= Strategic Cooperation Agreement =

Reagan era cooperation agreement between the United States and Israel

The Strategic Cooperation Agreement was concluded on November 30, 1981, between the United States and Israel during the presidency of Ronald Reagan and coincided with an official visit of Israeli Prime Minister Menachem Begin. The agreement was signed by Israeli defense minister Ariel Sharon and U.S. secretary of defense Caspar Weinberger and pledged specific actions from both parties to increase strategic cooperation between them. The main objective was to deter Soviet threats and ‘Soviet controlled forces’ in the Middle East. Israel had aimed for some time at the creation of a more formal bond which would commit the United States to a closer military cooperation. The signing marked the beginning of close security cooperation and coordination between the American and Israeli governments. It was formally reconfirmed at the time of Reagan’s second peace initiative, on April 21, 1988.

The agreement took the form of a Memorandum of Understanding (MoU) and was an act of the executive branch not subject to Senate ratification. Therefore, it was not a treaty, which requires Senate ratification. Formally, it did not constitute an official alliance. Frequent references of the President and political leaders to Israel as an ally did not carry with them the weight of a legal commitment to declare or enter a war on Israel’s side in the sense envisioned by the U.S. Constitution.

Politically, the strategic cooperation agreement represented a major policy shift toward Israel regarding American involvement in the Middle East. Since there was no corresponding pact signed with any Arab state, the United States could no longer claim to act as an impartial mediator or arbiter in the Arab Israeli conflicts.

The full text of the understanding is shown in the links below.
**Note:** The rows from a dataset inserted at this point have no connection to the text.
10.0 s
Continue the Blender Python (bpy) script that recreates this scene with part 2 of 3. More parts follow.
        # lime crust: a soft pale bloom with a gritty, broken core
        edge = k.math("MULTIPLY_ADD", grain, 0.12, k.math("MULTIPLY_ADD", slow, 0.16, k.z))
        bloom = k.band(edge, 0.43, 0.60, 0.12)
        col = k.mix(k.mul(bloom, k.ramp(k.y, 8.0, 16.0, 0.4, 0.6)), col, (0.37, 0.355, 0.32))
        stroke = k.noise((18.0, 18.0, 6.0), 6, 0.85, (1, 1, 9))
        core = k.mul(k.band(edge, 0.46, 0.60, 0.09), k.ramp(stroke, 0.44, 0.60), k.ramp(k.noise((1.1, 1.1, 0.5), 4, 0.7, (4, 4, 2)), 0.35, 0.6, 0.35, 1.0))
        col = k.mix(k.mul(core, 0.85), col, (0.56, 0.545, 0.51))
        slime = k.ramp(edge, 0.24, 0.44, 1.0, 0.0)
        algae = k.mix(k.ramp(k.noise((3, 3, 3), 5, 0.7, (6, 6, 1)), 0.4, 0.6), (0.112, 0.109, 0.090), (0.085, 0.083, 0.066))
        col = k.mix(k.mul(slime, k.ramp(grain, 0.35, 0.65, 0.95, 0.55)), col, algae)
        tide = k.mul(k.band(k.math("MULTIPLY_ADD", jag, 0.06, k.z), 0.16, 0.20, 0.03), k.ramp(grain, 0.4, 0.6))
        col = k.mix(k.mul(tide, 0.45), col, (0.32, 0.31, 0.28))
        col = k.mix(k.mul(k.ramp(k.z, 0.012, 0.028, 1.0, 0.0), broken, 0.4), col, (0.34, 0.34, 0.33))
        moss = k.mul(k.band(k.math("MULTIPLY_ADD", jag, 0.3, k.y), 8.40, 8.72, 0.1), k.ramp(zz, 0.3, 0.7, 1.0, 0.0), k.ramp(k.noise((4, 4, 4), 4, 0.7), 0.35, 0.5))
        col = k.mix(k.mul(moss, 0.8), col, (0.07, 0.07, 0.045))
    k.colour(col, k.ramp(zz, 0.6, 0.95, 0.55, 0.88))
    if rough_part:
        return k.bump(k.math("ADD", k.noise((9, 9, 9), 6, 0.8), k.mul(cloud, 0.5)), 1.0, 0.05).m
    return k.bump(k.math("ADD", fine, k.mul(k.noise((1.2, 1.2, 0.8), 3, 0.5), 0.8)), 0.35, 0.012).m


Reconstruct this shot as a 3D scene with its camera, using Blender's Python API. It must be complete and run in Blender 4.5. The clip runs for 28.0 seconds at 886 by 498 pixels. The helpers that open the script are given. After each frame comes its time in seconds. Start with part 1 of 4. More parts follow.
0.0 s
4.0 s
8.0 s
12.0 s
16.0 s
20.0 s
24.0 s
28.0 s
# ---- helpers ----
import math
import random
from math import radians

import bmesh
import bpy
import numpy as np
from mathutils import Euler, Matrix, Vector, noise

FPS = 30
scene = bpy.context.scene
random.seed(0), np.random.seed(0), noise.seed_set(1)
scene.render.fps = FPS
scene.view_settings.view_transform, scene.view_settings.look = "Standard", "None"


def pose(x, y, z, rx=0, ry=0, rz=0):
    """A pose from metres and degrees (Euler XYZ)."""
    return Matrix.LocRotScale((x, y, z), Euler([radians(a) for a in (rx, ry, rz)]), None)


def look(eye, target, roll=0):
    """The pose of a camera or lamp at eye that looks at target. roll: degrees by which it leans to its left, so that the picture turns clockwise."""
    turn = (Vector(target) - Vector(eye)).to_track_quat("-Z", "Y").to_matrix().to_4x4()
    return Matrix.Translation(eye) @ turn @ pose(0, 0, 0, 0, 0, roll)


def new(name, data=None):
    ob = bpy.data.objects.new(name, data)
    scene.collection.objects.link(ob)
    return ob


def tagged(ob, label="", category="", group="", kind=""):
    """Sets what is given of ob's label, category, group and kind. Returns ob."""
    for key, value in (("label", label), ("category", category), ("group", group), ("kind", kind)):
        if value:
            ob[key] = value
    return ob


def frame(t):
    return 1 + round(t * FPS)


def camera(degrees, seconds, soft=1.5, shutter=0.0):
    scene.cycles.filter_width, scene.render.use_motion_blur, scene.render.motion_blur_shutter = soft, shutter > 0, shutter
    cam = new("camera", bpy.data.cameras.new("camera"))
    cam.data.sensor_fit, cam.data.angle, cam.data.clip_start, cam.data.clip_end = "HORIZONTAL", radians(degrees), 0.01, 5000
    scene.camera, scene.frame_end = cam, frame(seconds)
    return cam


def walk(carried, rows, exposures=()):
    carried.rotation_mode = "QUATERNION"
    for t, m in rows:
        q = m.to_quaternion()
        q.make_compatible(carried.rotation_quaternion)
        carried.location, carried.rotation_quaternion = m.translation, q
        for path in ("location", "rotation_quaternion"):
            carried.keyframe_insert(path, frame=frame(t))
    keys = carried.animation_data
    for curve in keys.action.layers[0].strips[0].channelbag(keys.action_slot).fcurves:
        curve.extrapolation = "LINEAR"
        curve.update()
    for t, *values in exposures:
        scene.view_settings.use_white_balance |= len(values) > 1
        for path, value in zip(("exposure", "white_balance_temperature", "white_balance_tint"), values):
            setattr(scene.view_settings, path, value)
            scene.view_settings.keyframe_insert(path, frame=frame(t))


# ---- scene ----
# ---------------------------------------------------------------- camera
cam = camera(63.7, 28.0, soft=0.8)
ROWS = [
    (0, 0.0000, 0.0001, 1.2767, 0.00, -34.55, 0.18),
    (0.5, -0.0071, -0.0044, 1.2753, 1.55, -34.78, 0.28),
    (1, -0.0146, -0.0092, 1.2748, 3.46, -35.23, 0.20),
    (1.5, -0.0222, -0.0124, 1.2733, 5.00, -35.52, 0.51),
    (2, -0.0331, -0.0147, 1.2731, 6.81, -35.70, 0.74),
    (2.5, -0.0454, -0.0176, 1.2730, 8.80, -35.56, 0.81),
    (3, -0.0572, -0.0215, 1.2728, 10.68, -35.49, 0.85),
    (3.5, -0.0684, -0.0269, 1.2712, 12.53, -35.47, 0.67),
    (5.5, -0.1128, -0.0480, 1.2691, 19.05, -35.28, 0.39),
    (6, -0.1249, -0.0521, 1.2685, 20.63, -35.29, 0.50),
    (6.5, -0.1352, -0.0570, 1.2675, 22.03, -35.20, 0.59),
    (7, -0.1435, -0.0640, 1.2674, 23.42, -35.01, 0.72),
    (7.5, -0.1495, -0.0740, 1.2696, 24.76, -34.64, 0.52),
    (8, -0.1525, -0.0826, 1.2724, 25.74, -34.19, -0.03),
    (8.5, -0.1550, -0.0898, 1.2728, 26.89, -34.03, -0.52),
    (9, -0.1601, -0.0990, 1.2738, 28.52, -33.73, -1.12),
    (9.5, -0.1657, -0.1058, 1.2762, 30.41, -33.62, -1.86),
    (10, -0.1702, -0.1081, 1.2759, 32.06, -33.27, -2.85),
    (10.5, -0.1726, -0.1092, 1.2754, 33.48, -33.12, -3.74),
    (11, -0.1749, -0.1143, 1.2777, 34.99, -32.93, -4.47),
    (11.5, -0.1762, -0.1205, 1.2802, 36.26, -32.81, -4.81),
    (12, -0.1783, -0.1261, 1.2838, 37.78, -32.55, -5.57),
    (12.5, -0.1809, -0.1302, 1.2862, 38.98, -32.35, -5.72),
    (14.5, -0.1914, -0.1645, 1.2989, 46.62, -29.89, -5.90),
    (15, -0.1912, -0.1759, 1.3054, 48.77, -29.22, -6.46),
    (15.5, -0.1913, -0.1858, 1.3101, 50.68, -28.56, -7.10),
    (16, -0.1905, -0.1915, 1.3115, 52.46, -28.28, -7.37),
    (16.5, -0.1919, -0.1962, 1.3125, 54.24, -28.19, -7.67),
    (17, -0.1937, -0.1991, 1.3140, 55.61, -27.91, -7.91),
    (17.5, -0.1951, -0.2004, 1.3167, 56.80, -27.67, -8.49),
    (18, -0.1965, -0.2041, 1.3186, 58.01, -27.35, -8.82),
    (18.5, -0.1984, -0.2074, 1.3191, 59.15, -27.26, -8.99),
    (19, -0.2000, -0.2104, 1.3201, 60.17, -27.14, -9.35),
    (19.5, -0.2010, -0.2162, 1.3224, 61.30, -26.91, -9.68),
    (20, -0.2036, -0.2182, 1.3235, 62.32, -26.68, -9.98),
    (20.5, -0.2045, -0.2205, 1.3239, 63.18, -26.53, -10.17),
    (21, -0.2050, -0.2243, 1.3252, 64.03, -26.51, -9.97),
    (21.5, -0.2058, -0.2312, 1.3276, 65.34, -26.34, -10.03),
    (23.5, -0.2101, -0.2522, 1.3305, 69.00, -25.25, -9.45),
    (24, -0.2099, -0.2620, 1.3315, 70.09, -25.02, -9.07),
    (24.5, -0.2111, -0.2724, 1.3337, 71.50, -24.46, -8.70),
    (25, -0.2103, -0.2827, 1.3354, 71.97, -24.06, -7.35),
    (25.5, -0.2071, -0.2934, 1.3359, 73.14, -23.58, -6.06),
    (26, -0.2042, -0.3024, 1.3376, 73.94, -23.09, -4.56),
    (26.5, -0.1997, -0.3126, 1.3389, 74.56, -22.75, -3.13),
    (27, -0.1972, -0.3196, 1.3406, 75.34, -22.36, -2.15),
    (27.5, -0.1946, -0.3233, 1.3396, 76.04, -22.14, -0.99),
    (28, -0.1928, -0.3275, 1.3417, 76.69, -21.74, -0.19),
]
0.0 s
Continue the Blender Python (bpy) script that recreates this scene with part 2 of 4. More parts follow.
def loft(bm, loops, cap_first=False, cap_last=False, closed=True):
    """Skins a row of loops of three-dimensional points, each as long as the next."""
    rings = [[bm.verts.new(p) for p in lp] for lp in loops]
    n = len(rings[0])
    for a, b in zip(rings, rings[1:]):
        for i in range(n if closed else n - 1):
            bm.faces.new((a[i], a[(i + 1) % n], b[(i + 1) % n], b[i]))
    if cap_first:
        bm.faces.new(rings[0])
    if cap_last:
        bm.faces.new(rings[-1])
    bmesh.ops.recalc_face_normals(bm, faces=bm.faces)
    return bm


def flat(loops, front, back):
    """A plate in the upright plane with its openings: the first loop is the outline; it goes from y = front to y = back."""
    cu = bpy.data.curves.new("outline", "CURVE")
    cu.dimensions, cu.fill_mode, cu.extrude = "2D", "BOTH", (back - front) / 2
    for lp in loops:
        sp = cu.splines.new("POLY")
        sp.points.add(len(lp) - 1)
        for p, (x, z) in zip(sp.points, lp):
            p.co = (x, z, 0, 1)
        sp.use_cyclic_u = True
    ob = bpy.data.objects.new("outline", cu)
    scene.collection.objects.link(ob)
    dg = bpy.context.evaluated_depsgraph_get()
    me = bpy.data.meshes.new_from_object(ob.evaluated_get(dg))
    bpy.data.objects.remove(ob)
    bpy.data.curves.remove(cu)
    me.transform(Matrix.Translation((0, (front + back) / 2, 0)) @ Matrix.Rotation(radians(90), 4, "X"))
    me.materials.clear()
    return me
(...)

Berkely professor George Lenczowski summarized the main points as follows.
- The United States and Israel to form a committee to arrange for joint military exercises and provide for the use of Israeli ports by the Sixth (Mediterranean) Fleet.
- Israel to agree to the pre-positioning on its territory of military supplies for use by the US rapid deployment force.
- The United States to resume the delivery to Israel of American cluster bombs (temporarily suspended).
- Israel to build, with partial US financial assistance, the Lavi fighter aircraft, which it was free to market abroad. (This provision was rescinded a few years later.)
- US aid to Israel for military purposes to be increased by $425 million per year.
- Israel and the United States to conclude a trade agreement that would allow to duty-free and tax-free imports and exports for both countries, giving Israel a preferential treatment in comparison with other US trading partners [at that time].

The agreement was developed after a few weeks of discussions between working groups of the Ministry of Defense and the U.S. Defense Department. with input from the American Israel Public Affairs Committee (AIPAC), particularly their Director of Research and Information, Steve J. Rosen. The strategic cooperation agreement roused much resentment in the Middle East. The Arab world and the Soviet Union were highly critical of this agreement, which they felt would impair America's ability to deal fairly with the peace process in the Middle East.